__WHAT IS BEING ASKED__. Nothing should be output except the lines from the one containing "4. More parts follow." through the one containing "return [between(keys, z) for z in zs]", both ends included, each repeated exactly.

------------

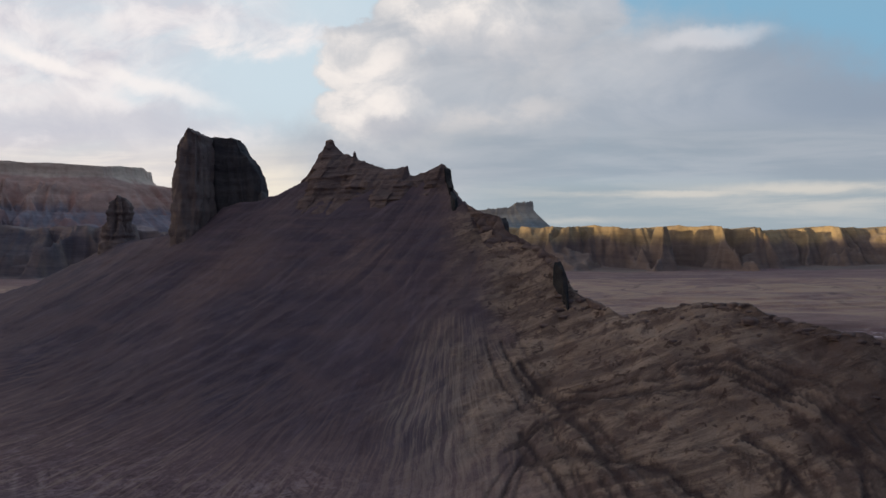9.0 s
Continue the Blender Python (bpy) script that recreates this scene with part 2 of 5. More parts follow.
def soil_material():
    """Badland soil: mauve-grey clay, pale salt crust, tan sand on the hill, dark churned tracks."""
    m, q, s = material("badland_soil")
    at = q.add("ShaderNodeNewGeometry").outputs["Position"]
    x, y, z = q.xyz(at)
    hill, sand, track, pale = (q.add("ShaderNodeAttribute", attribute_name=n).outputs["Fac"] for n in ("hill", "sand", "track", "pale"))
    flat = q.math("SUBTRACT", 1.0, hill)
    distant = q.step(y, 95, 140)
    broad = q.noise(at, 0.035, 5, 0.6)
    wide = q.noise(q.scaled(at, 0.6, 1.0, 1), 0.020, 7, 0.62, 0.8)
    patch = q.noise(q.scaled(at, 0.8, 1.3, 1), 0.24, 7, 0.64, 0.5)
    mid = q.noise(at, 1.3, 6, 0.62)
    small = q.noise(at, 9.0, 6, 0.65)
    grit = q.noise(at, 60.0, 3, 0.6)
    # worn fan below the saddle: marks spread out from the foot of the slope
    fx, fy = q.math("SUBTRACT", x, 1.0), q.math("SUBTRACT", 78.0, y)
    far = q.math("SQRT", q.math("ADD", q.math("MULTIPLY", fx, fx), q.math("MULTIPLY", fy, fy)))
    round_ = q.math("MULTIPLY_ADD", q.noise(at, 0.12, 3, 0.5), 0.07, q.math("ARCTAN2", fx, fy))
    fan = q.noise(q.join(q.math("MULTIPLY", round_, 75.0), q.math("MULTIPLY", far, 0.20), 0.0), 1.0, 8, 0.70, 0.3)
    fan_on = q.math("MULTIPLY", q.step(far, 74, 52), q.step(far, 14, 30))
    # plain near the vehicle: grey-mauve clay to warm buff
    col = q.mix(q.step(broad, 0.35, 0.62), (0.225, 0.160, 0.162), (0.276, 0.200, 0.176))
    col = q.mix(q.math("MULTIPLY", q.step(mid, 0.42, 0.72), 0.6), col, (0.154, 0.110, 0.110))
    flake = q.noise(q.scaled(at, 0.75, 1.25, 1), 0.95, 7, 0.66, 0.6)
    salt = q.math("MULTIPLY", q.step(patch, 0.42, 0.66, 0.25, 1.0), q.step(flake, 0.44, 0.66))
    salt = q.math("MULTIPLY", salt, q.step(small, 0.28, 0.62, 0.3, 1.0))
    salt = q.math("MULTIPLY", salt, q.math("MULTIPLY", flat, 0.85))
    col = q.mix(salt, col, (0.456, 0.377, 0.371))
    col = q.mix(q.math("MULTIPLY", q.step(flake, 0.46, 0.28), 0.55), col, (0.145, 0.103, 0.106))
    # pale crust by the vehicle, lightened further in place of a brighter exposure
    near_lightened = q.step(q.math("MULTIPLY_ADD", q.noise(at, 0.09, 4, 0.6), 14.0, y), 25.0, 13.0)
    col = q.mix(q.math("MULTIPLY", near_lightened, 0.75), col, (0.565, 0.495, 0.440))
    crumb = q.noise(at, 4.2, 8, 0.72, 0.3)
    col = q.mix(q.math("MULTIPLY", near_lightened, q.step(crumb, 0.52, 0.68, 0.0, 0.7)), col, (0.215, 0.165, 0.150))
    col = q.mix(q.math("MULTIPLY", near_lightened, q.step(crumb, 0.46, 0.32, 0.0, 0.7)), col, (0.60, 0.53, 0.48))
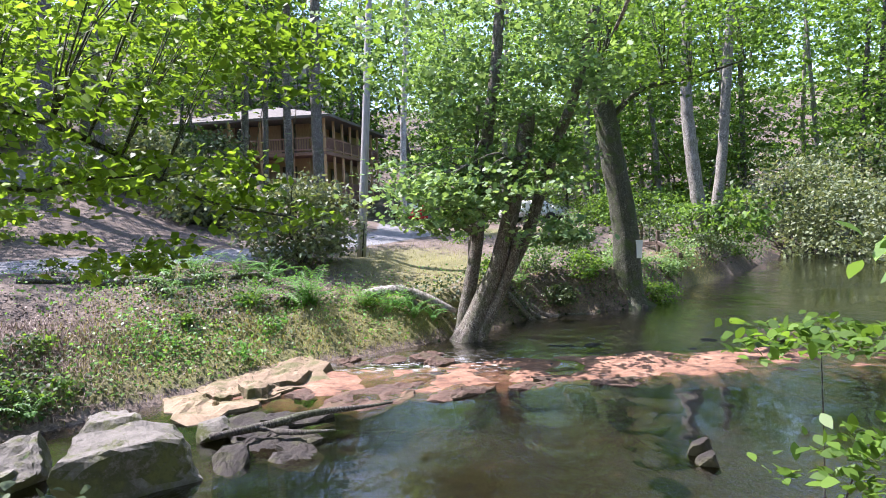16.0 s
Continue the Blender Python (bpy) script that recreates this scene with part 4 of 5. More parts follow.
# ---- undergrowth of the woods ----
def open_ground(x, y, r):
    """True where the clip's place has no thicket: paths, creek, lawn, clearing, views of the houses."""
    a, b = float(line_distance(np.array(x), np.array(y), NEAR_EDGE)), -float(line_distance(np.array(x), np.array(y), FAR_EDGE))
    lane = min(abs(float(line_distance(np.array(x), np.array(y), q))) for q in (LANE, SPUR, NORTH_LANE))
    be = bearing(x, y)
    return (max(a, b) < 0.6 or lane < 2.2 or (-40 < be < -11 and r < 33) or (-11 <= be < 8 and r < 21) or (8 <= be < 30 and r < 16) or (30 <= be < 46 and r < 15)
            or (84 < be < 103 and r < 56) or (76 < be <= 84 and r < 40) or (103 <= be < 106 and r < 26) or (62 <= be <= 76 and r < 22) or (106 <= be < 160 and r < 21) or (be <= -40 and r < 9) or (be >= 160 and r < 9) or (46 <= be < 62 and r < 17))


def thickets():
    rng = np.random.default_rng(5)
    kinds = []
    for k in range(5):
        root = thing("understory_tree", pose(0, 0, 0), "slender understory tree with layered sprays of small leaves", "tree", "understory trees")
        stem = [(0, 0, -0.3, 0.07), (0.2 * rng.normal(), 0.2 * rng.normal(), 2.5, 0.055), (0.5 * rng.normal(), 0.5 * rng.normal(), 6, 0.035), (0.7 * rng.normal(), 0.7 * rng.normal(), 9, 0.015)]
        part("trunk", tube(stem, 0.8, 7, 0.08, 0.3), (BARK_BROWN, BARK_GREY)[k % 2], root)
        mesh_object("crown", leaf_mesh("crown", cloud(rng, (0, 0, 5.4), (2.4, 2.4, 4.2), 95, 27, 0.4, 0.2, 0.14)[0], 0.14, rng=rng), LEAF_WOOD, root)
        kinds.append(root)
    shrubs = []
    for k in range(4):
        root = thing("shrub", pose(0, 0, 0), "leafy green shrub of the forest understory", "shrub", "understory shrubs")
        bm = bmesh.new()
        for i in range(5):
            an = rng.random() * 6.28
            tube([(0, 0, -0.2, 0.025), (0.3 * math.cos(an), 0.3 * math.sin(an), 0.6, 0.018), (0.8 * math.cos(an), 0.8 * math.sin(an), 1.3, 0.006)], 0.4, 5, 0, 0, bm)
        part("stem", bm, BARK_BROWN, root)
        mesh_object("foliage", leaf_mesh("foliage", cloud(rng, (0, 0, 1.0), (1.35, 1.35, 1.1), 42, 18, 0.3, 0.3, 0.35)[0], 0.19, rng=rng, flat=0.9), (LEAF_WOOD, LEAF_FAR)[k % 2], root)
        shrubs.append(root)
    for group, count, near, far, gap, tries in ((kinds, 112, 8, 56, 2.8, 7000), (shrubs, 185, 9, 58, 1.7, 9000)):
        used, placed = set(), []
        while len(placed) < count and tries > 0:
            tries -= 1
            r = near + (far - near) * rng.random() ** 0.8
            an = radians(rng.uniform(-62, 152))
            x, y = -0.6 - r * math.sin(an), -0.4 + r * math.cos(an)
            if open_ground(x, y, r) or any((x - p) ** 2 + (y - q) ** 2 < gap * gap for p, q in placed):
                continue
            if group is kinds and shades_sunlit(x, y, 1.2):
                continue
            placed.append((x, y))
            k = int(rng.integers(len(group)))
            sc = rng.uniform(0.75, 1.35)
            m = Matrix.Translation((x, y, ground_z(x, y))) @ Matrix.Rotation(rng.random() * 6.28, 4, "Z")
            ob = group[k] if k not in used else copy_thing(group[k], m)
            ob.matrix_world = m
            ob.scale = (sc, sc, sc)
            used.add(k)


thickets()


# ---- rocks ----
def rock(name, at, size, turn, seed, material, label, category="boulder", facets=13, sharp=0.4, group="", tilt=0):
    """A broken block of stone: a rounded lump cut by planes and roughened."""
    rng = random.Random(seed)
    bm = bmesh.new()
    bmesh.ops.create_icosphere(bm, subdivisions=4 if max(size) > 0.75 else 3, radius=1.0)
    planes = []
    for _ in range(facets):
        n = Vector((rng.gauss(0, 1), rng.gauss(0, 1), rng.gauss(0, 0.8))).normalized()
        planes.append((n, rng.uniform(0.42, 0.8)))
    planes.append((Vector((rng.uniform(-0.1, 0.1), rng.uniform(-0.1, 0.1), 1)).normalized(), 0.62))
    for v in bm.verts:
        for n, d in planes:
            k = v.co.dot(n) - d
            if k > 0:
                v.co -= n * k * (0.8 + sharp * 0.5)
        v.co += v.co.normalized() * (0.07 * noise.noise(v.co * 2.1 + Vector((seed, 0, 0))) + 0.05 * noise.noise(v.co * 6 + Vector((seed, 3, 0))) + 0.02 * noise.noise(v.co * 17 + Vector((seed, 5, 0))))
        v.co = Vector((v.co.x * size[0] / 2, v.co.y * size[1] / 2, v.co.z * size[2] / 2))
    ob = part(name, bm, material, smooth=False)
    ob.matrix_world = pose(*at, tilt, 0, turn)
    return tagged(ob, label, category, group)


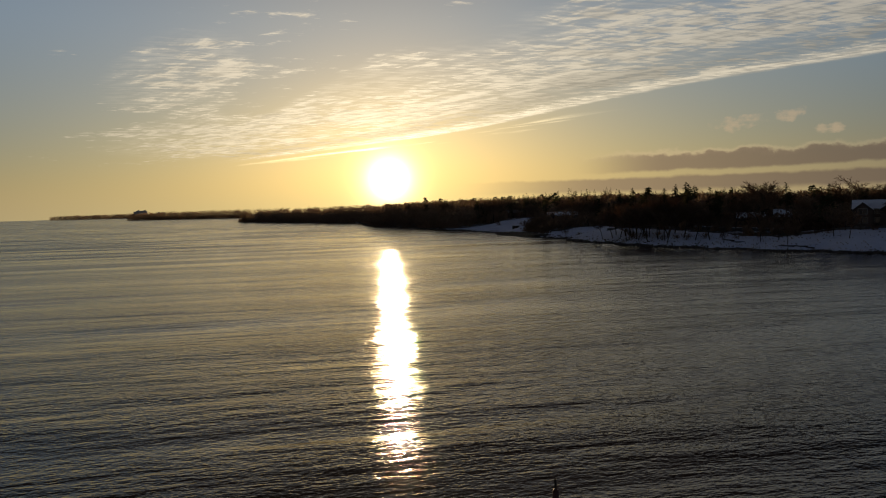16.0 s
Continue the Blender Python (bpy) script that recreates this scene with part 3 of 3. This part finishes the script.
woodland("mixed_conifers", "dense dark conifers of the shore woods", NEEDLE, near_spots(1, 40, 900, 2.4, 18, 110, 0.70, 0.93), 1, "conifer", 170)
woodland("leafless_woods", "dense brown leafless trees of the shore woods", TWIG, near_spots(2, 40, 900, 1.6, 12, 120, 0.72, 1.0), 2, "bare", 170)
woodland("back_woods", "high leafless crowns closing the top of the shore woods", TWIG, near_spots(41, 30, 620, 0.9, 46, 130, 0.84, 1.03), 41, "bare", 230, 1.15)
woodland("underwood", "tangled brown underwood along the edge of the woods", TWIG, near_spots(3, 40, 900, 0.42, 0, 55, 0.18, 0.60), 3, "brush", 100, 0.85)
woodland("shelter_belt", "dense dark conifers sheltering the garden houses", NEEDLE, strip_spots(17, 90, 255, 370, 46, 110, 10.5, 13.5), 17, "conifer", 150)
woodland("garden_thicket", "tall leafless thicket in front of the garden houses", TWIG, strip_spots(14, 70, 122, 176, 32, 42, 3.0, 5.4) + strip_spots(15, 60, 224, 248, 9, 22, 2.5, 4.5)
         + strip_spots(16, 50, 286, 312, 47, 55, 1.8, 3.2), 14, "brush", 100, 0.7)
woodland("dead_grass", "tufts of dead grass and twigs poking through snow", TWIG, strip_spots(21, 520, 84, 182, 1.5, 24, 0.12, 0.35) + strip_spots(22, 90, 186, 222, 1.5, 24, 0.12, 0.3), 21, "brush", 8, 0.2)
woodland("rounded_woods", "full-crowned leafless trees massed behind the far bank", TWIG, strip_spots(31, 520, 320, 960, 6, 60, 8.5, 14.0), 31, "bare", 190, 1.15)
woodland("shore_brush", "low leafless brush along the top of the bank", TWIG, strip_spots(4, 420, 330, 900, 2, 16, 1.5, 5.0), 4, "brush", 40)
woodland("headland_woods", "brown woods on a distant headland across the lake", TWIG, strip_spots(5, 620, 1480, 2000, 3, 70, 14, 20.0), 5, "bare", 70, 1.6)
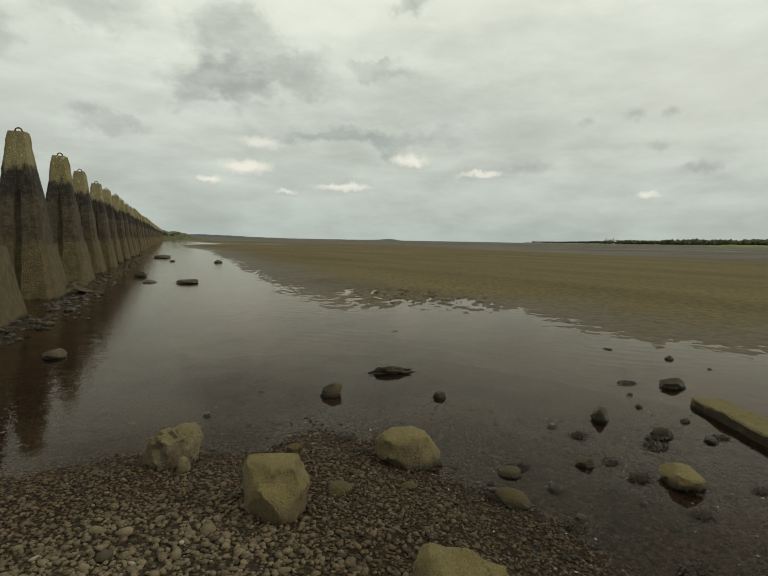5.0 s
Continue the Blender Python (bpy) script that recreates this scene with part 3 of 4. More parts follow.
def levels(keys, count):
    lo, hi = keys[0][0], keys[-1][0]
    zs = sorted(set([lo + (hi - lo) * i / count for i in range(count + 1)] + [q[0] for q in keys]))
    return [between(keys, z) for z in zs]


FOOT = [(-0.35, 0.86, 1.08, 0.09, 0.13), (0.0, 0.82, 1.04, 0.09, 0.13), (0.7, 0.70, 0.88, 0.09, 0.12), (1.28, 0.60, 0.73, 0.09, 0.11), (1.36, 0.58, 0.70, 0.09, 0.11)]
SHAFT = [(1.345, 0.55, 0.665, 0.09, 0.10), (2.2, 0.465, 0.56, 0.08, 0.09), (2.66, 0.41, 0.48, 0.07, 0.07), (2.74, 0.39, 0.46, 0.03, 0.02), (3.4, 0.295, 0.35, 0.02, 0.004), (4.12, 0.205, 0.245, 0.01, 0.0), (4.17, 0.19, 0.23, 0.01, 0.0)]


def ring_part(parent, z):
    """The iron lifting eye that stands out of the head."""
    bm = bmesh.new()
    n_, m_ = 14, 6
    verts = [[bm.verts.new(((0.075 + 0.018 * math.cos(b)) * math.cos(a), 0.018 * math.sin(b), z + 0.035 + (0.075 + 0.018 * math.cos(b)) * math.sin(a)))
              for b in [2 * math.pi * j / m_ for j in range(m_)]] for a in [2 * math.pi * i / n_ for i in range(n_)]]
    for i in range(n_):
        for j in range(m_):
            bm.faces.new((verts[i][j], verts[(i + 1) % n_][j], verts[(i + 1) % n_][(j + 1) % m_], verts[i][(j + 1) % m_]))
    return part("lifting_ring", bm, RUST, parent, "rusty iron lifting ring")


def pylon(seed, rough=0.016, bulge=0.03):
    ob = thing("pylon", "tapered concrete anti-boat pylon, lichen-topped above a black tide band", "pylon", "row of pylons")
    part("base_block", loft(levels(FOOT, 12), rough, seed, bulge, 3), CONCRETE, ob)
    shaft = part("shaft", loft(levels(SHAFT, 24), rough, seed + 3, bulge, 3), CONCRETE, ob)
    ring_part(shaft, 4.17)
    return ob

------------

__WORKED ANSWER__.
Continue the Blender Python (bpy) script that recreates this scene with part 3 of 4. More parts follow.
def levels(keys, count):
    lo, hi = keys[0][0], keys[-1][0]
    zs = sorted(set([lo + (hi - lo) * i / count for i in range(count + 1)] + [q[0] for q in keys]))
    return [between(keys, z) for z in zs]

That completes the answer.